* **What you need to do**
Search the data below for the string "soft". Extract every line that contains it.

* **Data to use**
%%

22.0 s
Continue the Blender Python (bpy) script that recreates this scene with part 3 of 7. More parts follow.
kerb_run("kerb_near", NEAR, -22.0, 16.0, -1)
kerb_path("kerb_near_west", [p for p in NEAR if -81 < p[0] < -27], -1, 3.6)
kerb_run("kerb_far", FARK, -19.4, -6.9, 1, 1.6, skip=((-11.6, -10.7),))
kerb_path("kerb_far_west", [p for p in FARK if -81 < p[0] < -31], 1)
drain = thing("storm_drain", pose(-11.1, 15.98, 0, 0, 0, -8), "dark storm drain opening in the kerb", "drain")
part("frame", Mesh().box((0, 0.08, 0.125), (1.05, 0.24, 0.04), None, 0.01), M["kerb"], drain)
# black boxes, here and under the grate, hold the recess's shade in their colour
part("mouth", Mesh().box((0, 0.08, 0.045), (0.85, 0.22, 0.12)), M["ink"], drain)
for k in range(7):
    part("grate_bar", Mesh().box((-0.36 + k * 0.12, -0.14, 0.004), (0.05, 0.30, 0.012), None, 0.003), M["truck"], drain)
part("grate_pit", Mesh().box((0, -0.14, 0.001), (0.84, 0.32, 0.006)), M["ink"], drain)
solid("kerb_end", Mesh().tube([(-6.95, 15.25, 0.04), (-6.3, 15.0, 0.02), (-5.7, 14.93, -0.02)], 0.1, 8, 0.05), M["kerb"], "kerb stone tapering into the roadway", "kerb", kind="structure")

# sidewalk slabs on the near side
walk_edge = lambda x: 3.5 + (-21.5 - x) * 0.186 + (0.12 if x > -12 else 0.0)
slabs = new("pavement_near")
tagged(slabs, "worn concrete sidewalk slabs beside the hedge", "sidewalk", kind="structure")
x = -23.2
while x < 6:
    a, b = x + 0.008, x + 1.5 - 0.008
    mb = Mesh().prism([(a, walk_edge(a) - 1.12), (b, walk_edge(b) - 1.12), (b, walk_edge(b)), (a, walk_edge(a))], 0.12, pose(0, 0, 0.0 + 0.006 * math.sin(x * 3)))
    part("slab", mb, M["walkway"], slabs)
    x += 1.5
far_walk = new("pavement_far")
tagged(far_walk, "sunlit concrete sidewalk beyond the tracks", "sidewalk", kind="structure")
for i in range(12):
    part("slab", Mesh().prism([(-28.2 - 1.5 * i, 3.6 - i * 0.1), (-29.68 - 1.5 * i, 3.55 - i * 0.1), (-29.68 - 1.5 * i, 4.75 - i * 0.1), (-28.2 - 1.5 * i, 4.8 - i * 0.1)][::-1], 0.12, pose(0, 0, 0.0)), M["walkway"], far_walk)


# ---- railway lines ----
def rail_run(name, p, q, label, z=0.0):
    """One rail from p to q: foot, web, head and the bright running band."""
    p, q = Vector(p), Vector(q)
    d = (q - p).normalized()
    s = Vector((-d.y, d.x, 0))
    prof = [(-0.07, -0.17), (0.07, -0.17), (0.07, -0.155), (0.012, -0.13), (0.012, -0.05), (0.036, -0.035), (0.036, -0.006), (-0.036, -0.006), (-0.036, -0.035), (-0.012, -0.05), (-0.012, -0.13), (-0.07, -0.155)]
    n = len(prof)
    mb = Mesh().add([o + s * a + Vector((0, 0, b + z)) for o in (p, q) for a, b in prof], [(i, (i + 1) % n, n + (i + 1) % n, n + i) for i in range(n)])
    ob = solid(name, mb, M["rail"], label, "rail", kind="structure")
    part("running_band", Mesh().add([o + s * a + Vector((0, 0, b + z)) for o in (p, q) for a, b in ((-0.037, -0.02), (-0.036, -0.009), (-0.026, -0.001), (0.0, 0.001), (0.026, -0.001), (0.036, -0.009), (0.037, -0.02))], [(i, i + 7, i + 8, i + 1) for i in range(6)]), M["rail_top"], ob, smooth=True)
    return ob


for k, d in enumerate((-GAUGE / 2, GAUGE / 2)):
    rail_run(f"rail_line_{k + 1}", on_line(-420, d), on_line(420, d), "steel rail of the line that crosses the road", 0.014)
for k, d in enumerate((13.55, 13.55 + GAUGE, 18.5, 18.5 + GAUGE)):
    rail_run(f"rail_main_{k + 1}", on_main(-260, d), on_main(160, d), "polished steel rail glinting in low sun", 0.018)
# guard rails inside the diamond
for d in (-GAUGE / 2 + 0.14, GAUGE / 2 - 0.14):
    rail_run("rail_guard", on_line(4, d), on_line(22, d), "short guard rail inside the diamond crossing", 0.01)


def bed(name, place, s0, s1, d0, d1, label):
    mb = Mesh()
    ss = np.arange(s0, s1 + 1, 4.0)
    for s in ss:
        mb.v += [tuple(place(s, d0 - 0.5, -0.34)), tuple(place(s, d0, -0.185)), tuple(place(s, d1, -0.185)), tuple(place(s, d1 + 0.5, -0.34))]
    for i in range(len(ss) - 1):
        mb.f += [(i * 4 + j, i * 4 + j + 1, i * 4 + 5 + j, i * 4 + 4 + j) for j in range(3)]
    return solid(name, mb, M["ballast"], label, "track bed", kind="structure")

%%
%%

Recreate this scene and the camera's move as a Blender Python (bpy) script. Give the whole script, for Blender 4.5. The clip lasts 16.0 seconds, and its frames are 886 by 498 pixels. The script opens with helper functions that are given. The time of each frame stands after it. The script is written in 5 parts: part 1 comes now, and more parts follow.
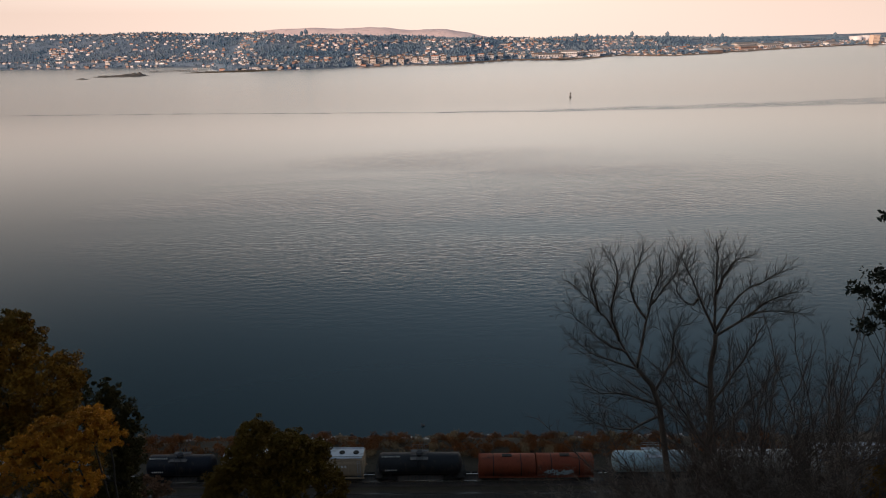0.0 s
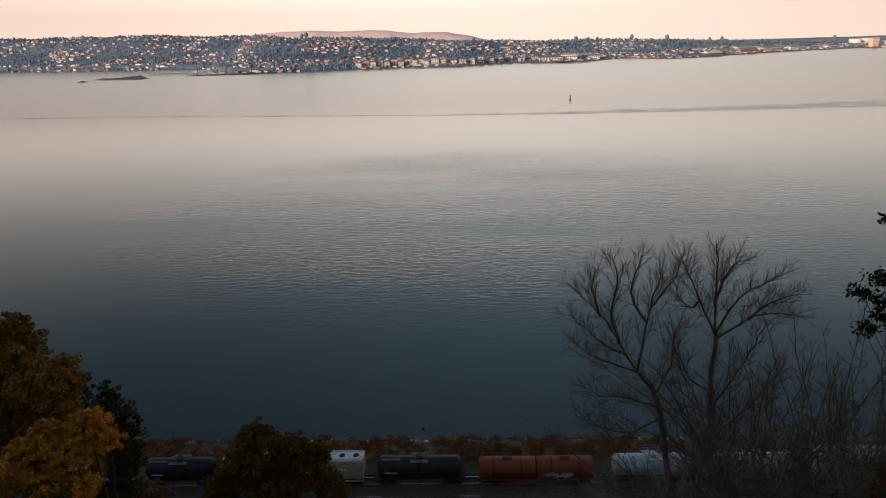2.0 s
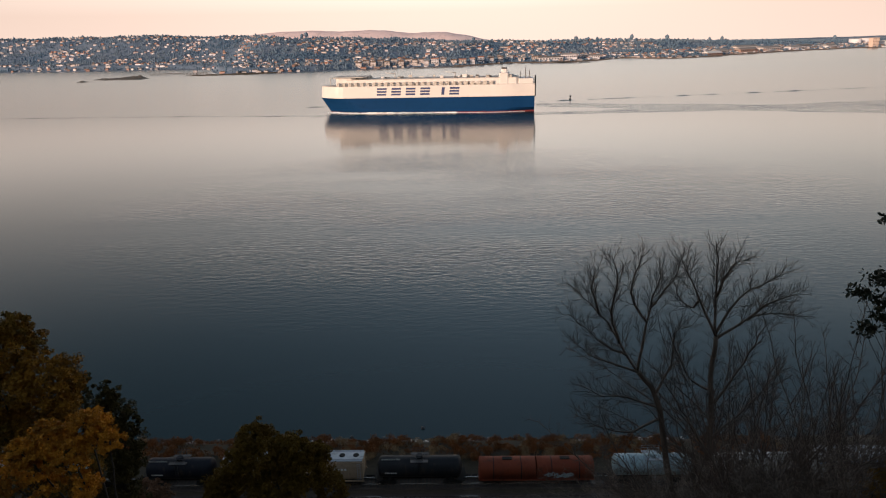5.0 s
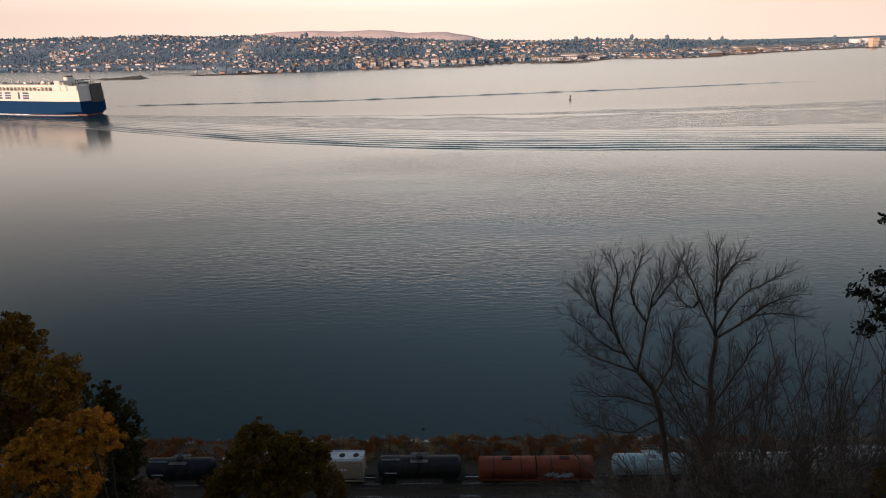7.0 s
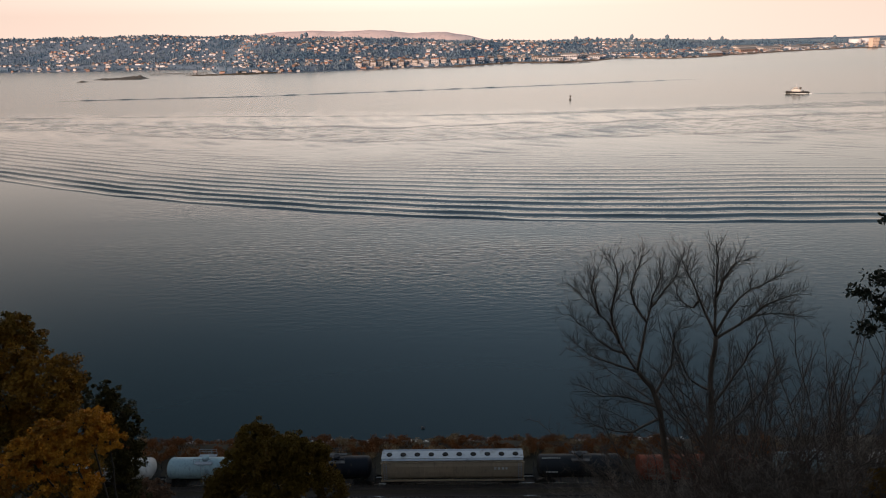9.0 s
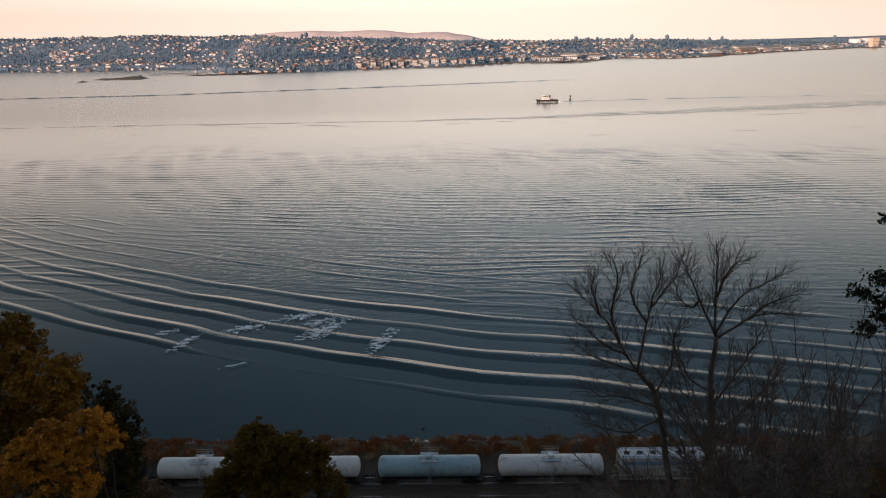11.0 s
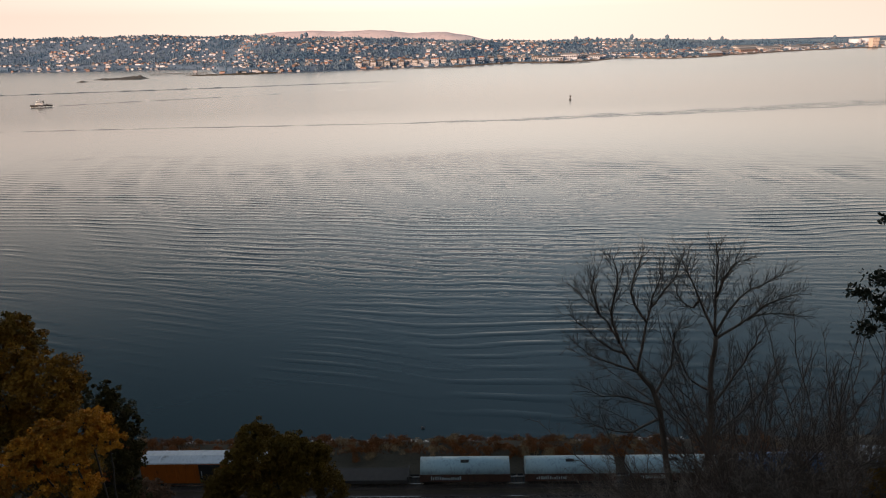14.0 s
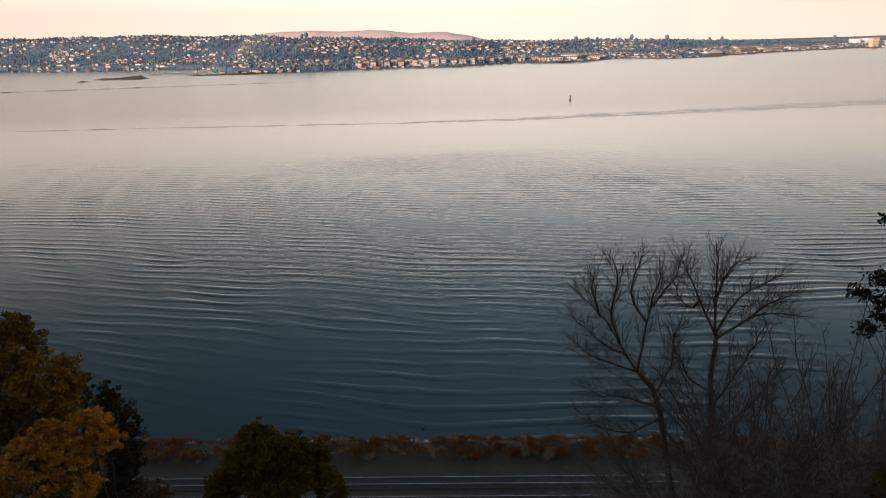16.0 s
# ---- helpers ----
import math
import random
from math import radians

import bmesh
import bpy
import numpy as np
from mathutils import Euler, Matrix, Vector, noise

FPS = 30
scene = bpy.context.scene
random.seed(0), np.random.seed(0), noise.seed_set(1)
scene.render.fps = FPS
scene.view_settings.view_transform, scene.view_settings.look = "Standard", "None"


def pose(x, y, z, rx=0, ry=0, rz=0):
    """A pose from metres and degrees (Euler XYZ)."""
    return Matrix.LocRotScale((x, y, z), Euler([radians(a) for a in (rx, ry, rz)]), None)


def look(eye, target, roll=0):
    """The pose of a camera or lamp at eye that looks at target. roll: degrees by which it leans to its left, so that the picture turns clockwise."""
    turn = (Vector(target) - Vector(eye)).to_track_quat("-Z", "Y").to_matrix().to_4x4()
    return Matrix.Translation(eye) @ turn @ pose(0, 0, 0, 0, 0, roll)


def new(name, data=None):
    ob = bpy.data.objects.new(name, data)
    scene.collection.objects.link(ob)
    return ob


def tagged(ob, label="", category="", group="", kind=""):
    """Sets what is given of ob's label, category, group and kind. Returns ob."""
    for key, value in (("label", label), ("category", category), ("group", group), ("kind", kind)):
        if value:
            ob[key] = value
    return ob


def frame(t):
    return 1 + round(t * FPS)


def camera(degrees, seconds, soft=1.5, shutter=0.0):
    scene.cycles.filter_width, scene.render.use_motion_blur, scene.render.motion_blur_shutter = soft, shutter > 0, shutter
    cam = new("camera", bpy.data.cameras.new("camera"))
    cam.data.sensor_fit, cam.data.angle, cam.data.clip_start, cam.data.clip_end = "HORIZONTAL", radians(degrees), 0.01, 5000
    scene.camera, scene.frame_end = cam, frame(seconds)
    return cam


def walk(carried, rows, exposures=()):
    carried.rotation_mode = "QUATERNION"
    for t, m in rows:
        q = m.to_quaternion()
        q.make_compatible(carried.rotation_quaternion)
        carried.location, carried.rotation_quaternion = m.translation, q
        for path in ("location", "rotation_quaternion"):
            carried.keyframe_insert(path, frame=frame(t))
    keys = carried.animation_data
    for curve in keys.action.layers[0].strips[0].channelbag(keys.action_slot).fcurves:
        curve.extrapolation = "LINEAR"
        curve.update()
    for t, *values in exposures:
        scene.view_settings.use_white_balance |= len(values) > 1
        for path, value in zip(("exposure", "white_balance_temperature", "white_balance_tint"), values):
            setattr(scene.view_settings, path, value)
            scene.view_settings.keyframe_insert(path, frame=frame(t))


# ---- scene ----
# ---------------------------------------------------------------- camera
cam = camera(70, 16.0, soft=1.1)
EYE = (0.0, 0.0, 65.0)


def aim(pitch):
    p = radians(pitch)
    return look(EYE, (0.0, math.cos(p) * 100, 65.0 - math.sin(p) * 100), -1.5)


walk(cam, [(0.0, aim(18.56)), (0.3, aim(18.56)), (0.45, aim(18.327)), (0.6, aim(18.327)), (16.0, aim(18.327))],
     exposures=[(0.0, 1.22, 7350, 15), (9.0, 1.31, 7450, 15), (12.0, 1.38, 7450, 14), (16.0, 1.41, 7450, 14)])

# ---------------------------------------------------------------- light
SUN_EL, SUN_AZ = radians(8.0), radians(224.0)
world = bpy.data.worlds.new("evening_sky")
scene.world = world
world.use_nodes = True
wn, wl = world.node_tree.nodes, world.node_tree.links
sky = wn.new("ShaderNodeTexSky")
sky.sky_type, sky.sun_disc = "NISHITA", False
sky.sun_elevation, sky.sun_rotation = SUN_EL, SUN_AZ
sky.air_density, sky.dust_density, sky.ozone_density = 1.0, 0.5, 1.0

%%

* **Full response**
def camera(degrees, seconds, soft=1.5, shutter=0.0):
    scene.cycles.filter_width, scene.render.use_motion_blur, scene.render.motion_blur_shutter = soft, shutter > 0, shutter
cam = camera(70, 16.0, soft=1.1)